Today and throughout February, I am posting brief excerpts from my upcoming memoir, “Coming Full Circle — From Jim Crow to Journalism.”
As a professor, many students I encountered were not good writers — not just journalistic writing but writing period. They had not benefited from the elementary and junior high school lessons we had on diagraming sentences, writing and orally presenting book reports, discussions that forced us to develop critical thinking skills or reading out loud in class.
The millennial generation seems to have gotten out of high school with poor reading and comprehension skills. And worst of all, they don’t seem to even care. Many of them don’t take notes in class lectures, they don’t read their textbooks — sometimes they don’t even buy the books — and they don’t care about missing homework or project deadlines.
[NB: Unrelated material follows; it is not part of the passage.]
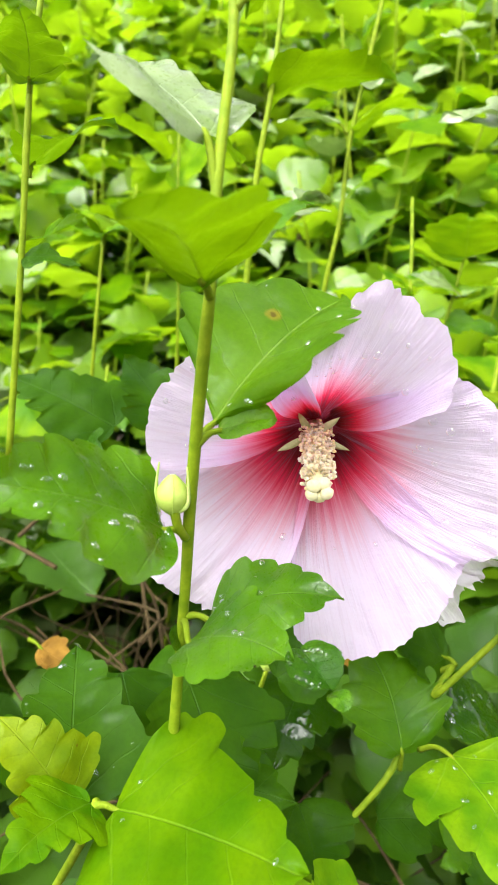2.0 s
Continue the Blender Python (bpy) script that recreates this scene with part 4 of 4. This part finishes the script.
def hedge():
    rng = random.Random(21)
    near, mid, far, deep, low, bank, core = [], [], [], [], [], [], []
    for _ in range(12000):
        y = 0.42 + 2.3 * rng.random() ** 1.2
        x = rng.uniform(-1.0, 0.7) * (0.45 + 1.1 * y)
        z = hedge_top(x, y) - abs(rng.gauss(0, 0.17)) + 0.04
        if y < 0.95 and rng.random() < (0.22 if x > -0.15 * y else 0.55):
            continue
        # below the tips a darker leaf colour gives both age and shade
        age_shade = hedge_top(x, y) - z > 0.10 and y < 1.1
        (deep if age_shade else mid if y < 0.95 else far).append(((x, y, z), rng.uniform(0.040, 0.078)))
    # bank leaves get a mid-dark colour in place of half shade
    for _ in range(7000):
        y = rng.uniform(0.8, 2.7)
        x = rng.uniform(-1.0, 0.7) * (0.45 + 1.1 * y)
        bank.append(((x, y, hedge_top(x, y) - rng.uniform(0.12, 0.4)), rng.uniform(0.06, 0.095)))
    for _ in range(700):
        y = rng.uniform(0.27, 0.45)
        x = rng.uniform(-0.5, 0.34)
        z = rng.uniform(0.86, 1.20) + 0.25 * (y - 0.3)
        if not in_gap(x, y, z):
            near.append(((x, y, z), rng.uniform(0.030, 0.055)))
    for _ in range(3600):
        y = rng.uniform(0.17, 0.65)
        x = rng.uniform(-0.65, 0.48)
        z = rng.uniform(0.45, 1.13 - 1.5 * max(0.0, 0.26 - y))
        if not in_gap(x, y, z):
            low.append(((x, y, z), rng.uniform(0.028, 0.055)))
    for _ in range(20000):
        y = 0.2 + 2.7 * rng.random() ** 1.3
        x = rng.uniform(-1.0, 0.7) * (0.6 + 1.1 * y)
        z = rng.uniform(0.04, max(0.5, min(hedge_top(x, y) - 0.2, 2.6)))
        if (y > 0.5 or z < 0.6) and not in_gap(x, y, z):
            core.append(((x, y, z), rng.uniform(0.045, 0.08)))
    wall = []
    for _ in range(20000):
        z = rng.uniform(0.05, 3.7)
        wall.append(((rng.uniform(-5.2, 3.0), 2.75 + 0.25 * z + rng.uniform(0, 0.5), z), rng.uniform(0.07, 0.11)))
    loose_leaves("tall_hedge", wall, "tall dark green hedge standing further back", MIXED_LEAF, 4, 1, 6)
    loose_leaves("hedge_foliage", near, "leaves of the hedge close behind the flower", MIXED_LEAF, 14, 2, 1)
    loose_leaves("hedge_foliage", mid, "dense bright green leaves of the hedge bank", FAR_LEAF, 26, 2, 2)
    loose_leaves("hedge_foliage", deep, "leaves under the tips of the hedge, darker for age and shade", MIXED_LEAF, 22, 2, 7)
    loose_leaves("hedge_foliage", far, "dense green leaves far up the hedge", FAR_LEAF, 12, 1, 3)
    # low and core leaves carry the inside shade in their colour
    loose_leaves("hedge_foliage", low, "leaves low inside the hedge, coloured dark for shade", SHADE_LEAF, 12, 2, 4)
    loose_leaves("hedge_foliage", bank, "leaves inside the hedge bank, half shade put into their colour", MIXED_LEAF, 8, 1, 8)
    loose_leaves("hedge_foliage", core, "leaves filling the inside of the hedge, shade put into their dark colour", SHADE_LEAF, 5, 1, 5)


def hedge_stems():
    """Upright green stems and brown twigs inside the hedge."""
    rng = random.Random(5)
    bm, bm2 = bmesh.new(), bmesh.new()
    for _ in range(110):
        y = rng.uniform(0.7, 1.9)
        x = rng.uniform(-1.0, 0.7) * (0.45 + 1.1 * y)
        top = hedge_top(x, y) + rng.uniform(-0.05, 0.12)
        a, b = rng.gauss(0, 0.05), rng.gauss(0, 0.05)
        tube(bm, [(x - a * 2, y + 0.1, top - 0.6), (x - a, y + 0.04, top - 0.3), (x + rng.gauss(0, 0.006), y, top - 0.12), (x + b * 0.4, y + b, top + 0.03)], 0.0028, 0.0014, 6, 4)
    for _ in range(120):
        y = rng.uniform(0.22, 1.0)
        x = rng.uniform(-0.7, 0.5)
        z = rng.uniform(0.1, 0.95)
        d = Vector((rng.gauss(0, 0.6), rng.gauss(0, 0.4), rng.uniform(0.2, 1))).normalized() * rng.uniform(0.06, 0.2)
        p = Vector((x, y, z))
        tube(bm2, [p, p + d * 0.5 + Vector((rng.gauss(0, 0.015), rng.gauss(0, 0.015), 0)), p + d], rng.uniform(0.001, 0.003), 0.0007, 5, 4)
    for a, b in ((Vector((0.0513, 0.1793, 1.1172)), Vector((-0.0853, 0.4453, 0.7850))), (Vector((-0.0371, 0.1409, 1.2149)), Vector((-0.1654, 0.4084, 1.0454)))):
        for _ in range(60):
            p = a.lerp(b, rng.uniform(0.30, 0.95)) + Vector((rng.gauss(0, 0.05), rng.gauss(0, 0.02), rng.gauss(0, 0.05)))
            d = Vector((rng.gauss(0, 0.7), rng.gauss(0, 0.4), rng.uniform(-0.3, 1))).normalized() * rng.uniform(0.04, 0.10)
            tube(bm2, [p, p + d * 0.5 + Vector((rng.gauss(0, 0.01), rng.gauss(0, 0.01), 0.004)), p + d], rng.uniform(0.0006, 0.0012), 0.0005, 5, 3)
    for _ in range(70):
        y = rng.uniform(0.35, 2.4)
        x = rng.uniform(-0.9, 0.65) * (0.5 + 1.1 * y)
        top = min(hedge_top(x, y) - 0.1, 2.8)
        tube(bm2, [(x + rng.gauss(0, 0.05), y + rng.gauss(0, 0.05), 0.0), (x + rng.gauss(0, 0.04), y + rng.gauss(0, 0.04), top * 0.5), (x, y, top)], rng.uniform(0.006, 0.011), 0.003, 7, 5)
    tagged(mesh_object("hedge_stems", bm, STEM), "slender green upright stems of the hedge", "hedge stems", kind="stuff")
    tagged(mesh_object("hedge_twigs", bm2, TWIG), "thin brown twigs low inside the hedge", "hedge twigs", kind="stuff")


def hedge_shoot(x, y, top, seed):
    """One upright shoot of the hedge: a stem with leaves all round it, larger and darker below."""
    rng = random.Random(seed)
    foot = Vector((x + rng.gauss(0, 0.03), y + 0.06, top - 0.55))
    head = Vector((x, y, top))
    bend = foot.lerp(head, 0.55) + Vector((rng.gauss(0, 0.012), rng.gauss(0, 0.012), 0))
    plant = thing("hedge_shoot", foot, "upright hedge shoot with bright lobed leaves", "shrub shoot", "hedge shoots")
    line = spline((foot, bend, head), 12)
    stem(plant, (foot, bend, head), 0.0022, 0.0011)
    n = rng.randint(10, 15)
    for i in range(n):
        f = 0.22 + 0.78 * (i + 0.6) / n
        node = line[min(len(line) - 1, int(f * (len(line) - 1)))]
        a = i * 2.4 + rng.uniform(-0.5, 0.5)
        out = Vector((math.cos(a), math.sin(a), rng.uniform(0.1, 0.7))).normalized()
        size = rng.uniform(0.046, 0.074) * (1.15 - 0.35 * f)
        base = node + out * rng.uniform(0.010, 0.020)
        droop = Vector((out.x, out.y, out.z - rng.uniform(0.3, 1.0))).normalized()
        face = Vector((rng.gauss(0, 0.25), rng.gauss(-0.35, 0.3), 1))
        # the pale choice brings leaves with sky sheen coloured in
        material = rng.choice((YOUNG, FRESH, MID_LEAF, PALE_SHEEN) if f > 0.55 else (MID_LEAF, MATURE, MATURE, PALE_SHEEN))
        leaf(plant, base, base + droop * size, face, rng.uniform(0.95, 1.3), rng.choice(("lobed", "broad", "lobed")), material, 70 + rng.randint(0, 7), node, detail=(24, 2))
    return plant


hedge()
hedge_stems()
rng = random.Random(77)
for i in range(14):
    for k in range(6):
        y = 0.44 + 0.14 * k + rng.uniform(-0.05, 0.05)
        x = (-0.66 + 0.088 * i + rng.uniform(-0.04, 0.04)) * (0.55 + 0.8 * y)
        hedge_shoot(x, y, hedge_top(x, y) + rng.uniform(0.0, 0.13), 100 + i * 7 + k)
Students who use the excuse of not having money to buy books must think we just stepped off a spaceship from Mars. I saw the wardrobes of $150 sneakers, the elaborate manicures and the expensive hairstyles they seem to pay for and change like the weather. The one or two times I encountered students who truly, I mean truly convinced me they could not afford to buy one of their textbooks, I bought their books myself and let them use it on loan for the semester. If some of the students I encountered would put as much effort into being better students as they put into finding ways to avoid excelling, they would probably be on track to becoming millionaires — and offer me a job someday.
I hate seeing our young people not understand that learning how to write well, how to read obsessively and how to speak critically and with authority are the first steps toward success. I hate hearing students who are majoring in math or science say they don’t need to be well-read. Everybody needs to read, everybody needs to write well.